Today, walking the trails, I knew that my sense of suspension of time was locked in the objective reality of eternity. I led my dog through light and shadows and suffered the pain in my feet, my knees, my ankle, old injuries, exacerbated by time and the basic discomfort of our summer climate.

Even with the joy of walking through the woods, moments of time without the sound of urban noise, I suffered. I sweated, I wilted, I hated the heat and humidity. I worried about my dog, how she was doing, hoping we'd get back as I'd planned before it got to be too much for her.

The experience of growing in holiness is truly no different than a summer walk through the woods.

I loved our time today; it was beautiful, it was timeless, and it involved suffering; but because of the beauty and the joy, I would suffer the same way again and again, willingly, because the suffering is transient; the beauty is eternal.

There is another facet as well; my dog was also suffering the same heat, and my concern in our walk was for her. Although I would have liked to walk further, I knew that wouldn't be good for Her Fuzziness; it made me ponder.

As we grow in holiness, as we walk these dappled trails, more and more, we come to recognize and identify with, then join with the sufferings of others. While uniting my suffering to that with a dog is not redemptive, it DOES point to that which is, and reveals, ever more deeply, the mercy of God for all His creation.

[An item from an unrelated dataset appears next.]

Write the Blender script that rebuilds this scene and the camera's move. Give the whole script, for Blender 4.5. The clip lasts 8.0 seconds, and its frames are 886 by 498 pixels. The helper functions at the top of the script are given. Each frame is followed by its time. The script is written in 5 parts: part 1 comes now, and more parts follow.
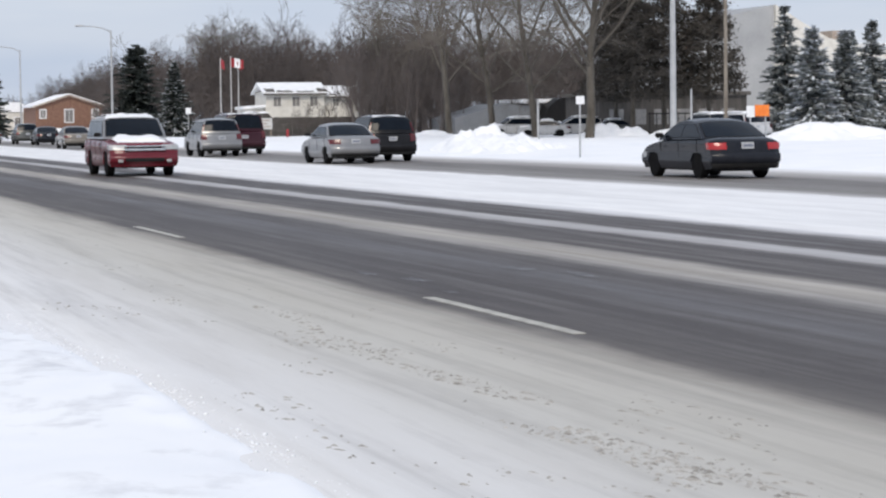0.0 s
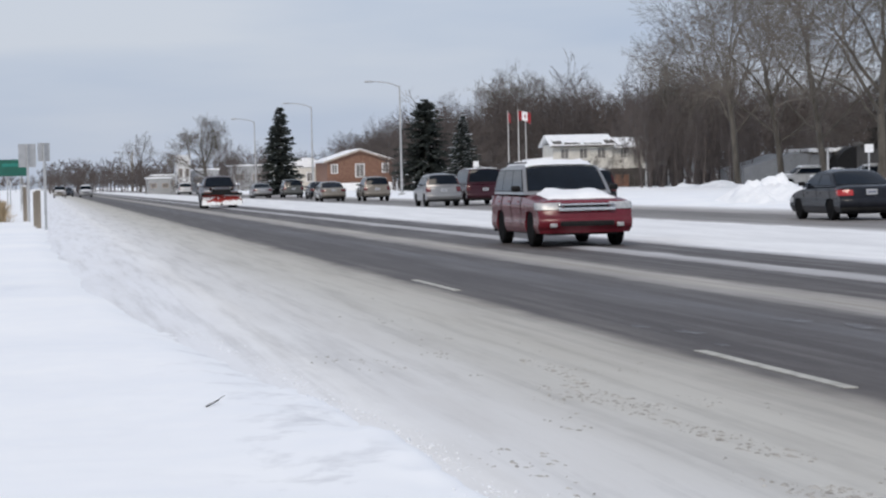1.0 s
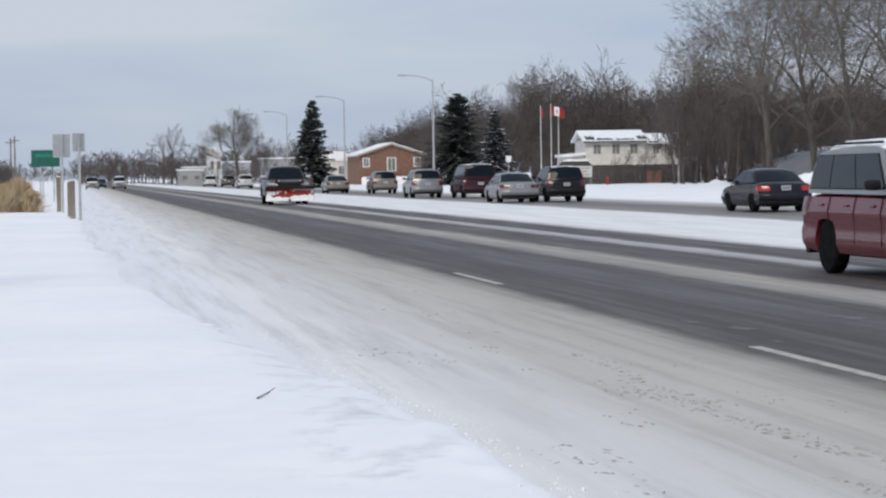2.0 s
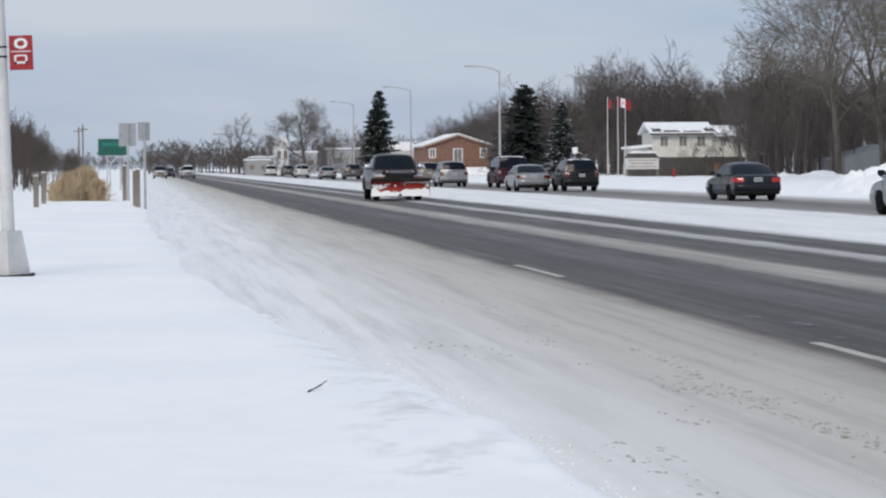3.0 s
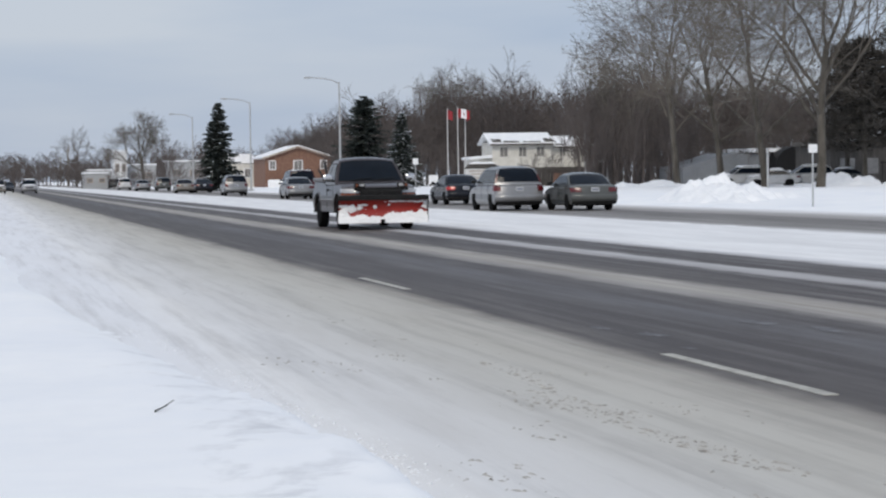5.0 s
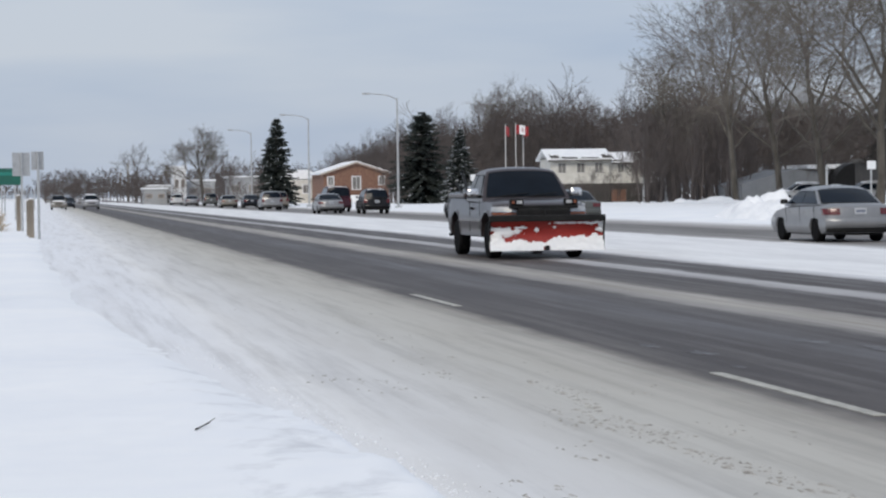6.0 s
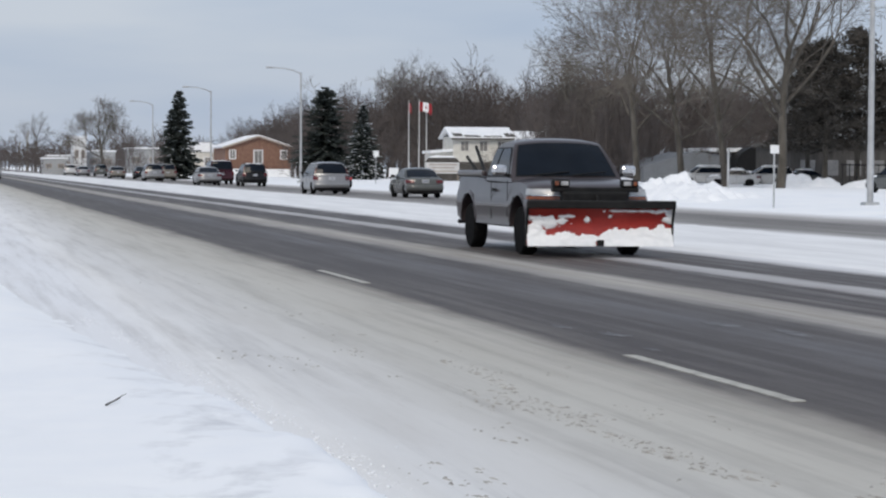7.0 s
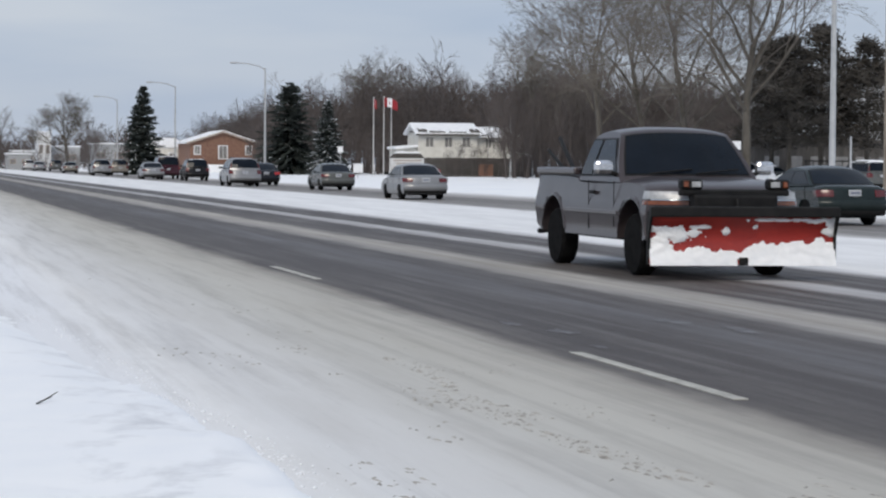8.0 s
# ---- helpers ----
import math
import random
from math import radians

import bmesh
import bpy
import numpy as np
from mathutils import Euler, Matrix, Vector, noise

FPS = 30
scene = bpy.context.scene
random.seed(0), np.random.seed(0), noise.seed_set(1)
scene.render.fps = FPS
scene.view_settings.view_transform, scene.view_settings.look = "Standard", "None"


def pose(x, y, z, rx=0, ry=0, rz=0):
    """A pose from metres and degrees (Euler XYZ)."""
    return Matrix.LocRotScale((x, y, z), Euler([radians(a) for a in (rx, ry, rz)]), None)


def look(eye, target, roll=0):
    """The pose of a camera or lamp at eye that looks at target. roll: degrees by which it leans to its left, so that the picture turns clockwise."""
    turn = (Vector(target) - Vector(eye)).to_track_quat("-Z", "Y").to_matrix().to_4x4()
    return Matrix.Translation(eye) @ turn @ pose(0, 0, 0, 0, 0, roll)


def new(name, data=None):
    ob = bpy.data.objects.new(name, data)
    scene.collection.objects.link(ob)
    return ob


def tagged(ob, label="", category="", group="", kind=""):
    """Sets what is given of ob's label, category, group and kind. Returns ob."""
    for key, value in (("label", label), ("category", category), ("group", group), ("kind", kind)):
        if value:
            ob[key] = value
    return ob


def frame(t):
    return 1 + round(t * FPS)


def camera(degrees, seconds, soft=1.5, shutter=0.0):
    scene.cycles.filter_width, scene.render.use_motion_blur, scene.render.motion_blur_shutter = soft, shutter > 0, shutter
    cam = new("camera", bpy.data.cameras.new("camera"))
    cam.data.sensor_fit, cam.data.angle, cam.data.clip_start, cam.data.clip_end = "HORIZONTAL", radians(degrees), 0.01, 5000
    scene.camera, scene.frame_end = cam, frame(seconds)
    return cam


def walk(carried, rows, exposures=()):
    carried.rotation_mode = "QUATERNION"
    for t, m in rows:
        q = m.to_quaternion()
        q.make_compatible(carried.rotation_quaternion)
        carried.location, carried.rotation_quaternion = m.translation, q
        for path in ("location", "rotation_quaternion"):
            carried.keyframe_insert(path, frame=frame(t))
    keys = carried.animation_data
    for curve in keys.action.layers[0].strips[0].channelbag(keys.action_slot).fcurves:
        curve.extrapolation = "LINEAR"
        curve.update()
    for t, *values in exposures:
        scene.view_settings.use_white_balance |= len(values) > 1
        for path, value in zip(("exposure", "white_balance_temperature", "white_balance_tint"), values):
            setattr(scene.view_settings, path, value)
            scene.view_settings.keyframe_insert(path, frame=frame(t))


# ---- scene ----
cam = camera(21.67, 8.0, soft=2.3)
PATH = [
    (0, (-0.210, -0.757, 1.421), (5.591, 18.352, 0.327), -0.66),
    (0.2, (-0.148, -0.697, 1.417), (5.031, 18.597, 0.446), -0.54),
    (0.5, (-0.056, -0.606, 1.410), (4.200, 18.919, 0.604), -0.75),
    (0.7, (-0.028, -0.594, 1.411), (3.782, 19.030, 0.789), -0.46),
    (1, (0.013, -0.576, 1.412), (3.395, 19.127, 0.809), -1.32),
    (1.2, (0.063, -0.418, 1.396), (3.356, 19.298, 0.741), -1.26),
    (2.3, (-0.137, -0.265, 1.383), (2.886, 19.495, 0.742), -0.58),
    (2.5, (-0.114, -0.297, 1.390), (2.559, 19.513, 0.719), -1.06),
    (3, (-0.000, -0.079, 1.385), (2.559, 19.743, 0.669), -0.46),
    (3.2, (0.014, -0.066, 1.383), (2.571, 19.748, 0.453), -0.80),
    (3.5, (0.035, -0.047, 1.381), (2.884, 19.716, 0.236), -1.29),
    (3.7, (0.008, -0.005, 1.385), (3.286, 19.698, 0.368), -0.75),
    (4, (-0.032, 0.058, 1.390), (3.833, 19.672, 0.790), -1.00),
    (4.2, (-0.056, 0.070, 1.394), (3.979, 19.650, 0.808), -1.22),
    (4.5, (-0.093, 0.089, 1.399), (4.178, 19.616, 0.719), -0.75),
    (4.7, (-0.062, 0.123, 1.397), (4.276, 19.633, 0.650), -0.64),
    (5, (-0.016, 0.175, 1.394), (3.902, 19.777, 0.760), -0.86),
    (5.2, (0.033, 0.283, 1.391), (3.586, 19.959, 0.900), -0.38),
    (6.3, (0.097, 0.290, 1.399), (3.515, 19.990, 0.919), -0.82),
    (6.5, (0.081, 0.446, 1.395), (3.778, 20.096, 0.952), -0.79),
    (6.7, (0.060, 0.471, 1.395), (3.957, 20.082, 0.941), -0.37),
    (7, (0.028, 0.508, 1.396), (4.296, 20.035, 0.703), 0.37),
    (7.2, (0.050, 0.526, 1.395), (4.500, 20.007, 0.580), 0.69),
    (7.5, (0.083, 0.552, 1.393), (4.399, 20.066, 0.644), 0.41),
    (7.7, (0.141, 0.588, 1.393), (4.350, 20.130, 0.756), 0.63),
    (8, (0.227, 0.643, 1.394), (4.779, 20.105, 0.667), 0.43),
]
walk(cam, [(t, look(eye, target, roll)) for t, eye, target, roll in PATH],
     exposures=[(0, 0.23, 6660, 12.5), (0.5, 0.17, 6660, 12.5), (1.0, 0.03, 6600, 12.5), (2.5, -0.01, 6520, 11), (4.5, -0.05, 6540, 11), (8.0, -0.04, 6560, 11)])

# ---- world, sun, exposure ----
scene.view_settings.exposure = 0.0
world = bpy.data.worlds.new("winter_sky")
scene.world = world
world.use_nodes = True
wn, wl = world.node_tree.nodes, world.node_tree.links
wn.clear()
sky = wn.new("ShaderNodeTexSky")
sky.sky_type, sky.sun_disc = "NISHITA", False
sky.sun_elevation, sky.sun_rotation = radians(40), radians(205)
sky.air_density, sky.dust_density, sky.ozone_density = 1.0, 1.6, 1.5
sky_strength = wn.new("ShaderNodeVectorMath")
sky_strength.operation = "SCALE"
sky_strength.inputs["Scale"].default_value = 0.075
wl.new(sky.outputs[0], sky_strength.inputs[0])
wcoord = wn.new("ShaderNodeTexCoord")
wmap = wn.new("ShaderNodeMapping")
wmap.inputs["Scale"].default_value = (2.2, 2.2, 14.0)
wl.new(wcoord.outputs["Generated"], wmap.inputs[0])
clouds = wn.new("ShaderNodeTexNoise")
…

Throughout life, we experience a dichotomy of suffering and joy, and as we progress, we find that no matter what we experience, we grow in concern for our neighbor. We can't always help them immediately, and often, we're aware that we need help, too, but that never stops us from sharing in the suffering, in sharing the joy of following Our Lord.

May our entire lives be an experience of the dappled trails of a Minnesota forest; holiness beckons.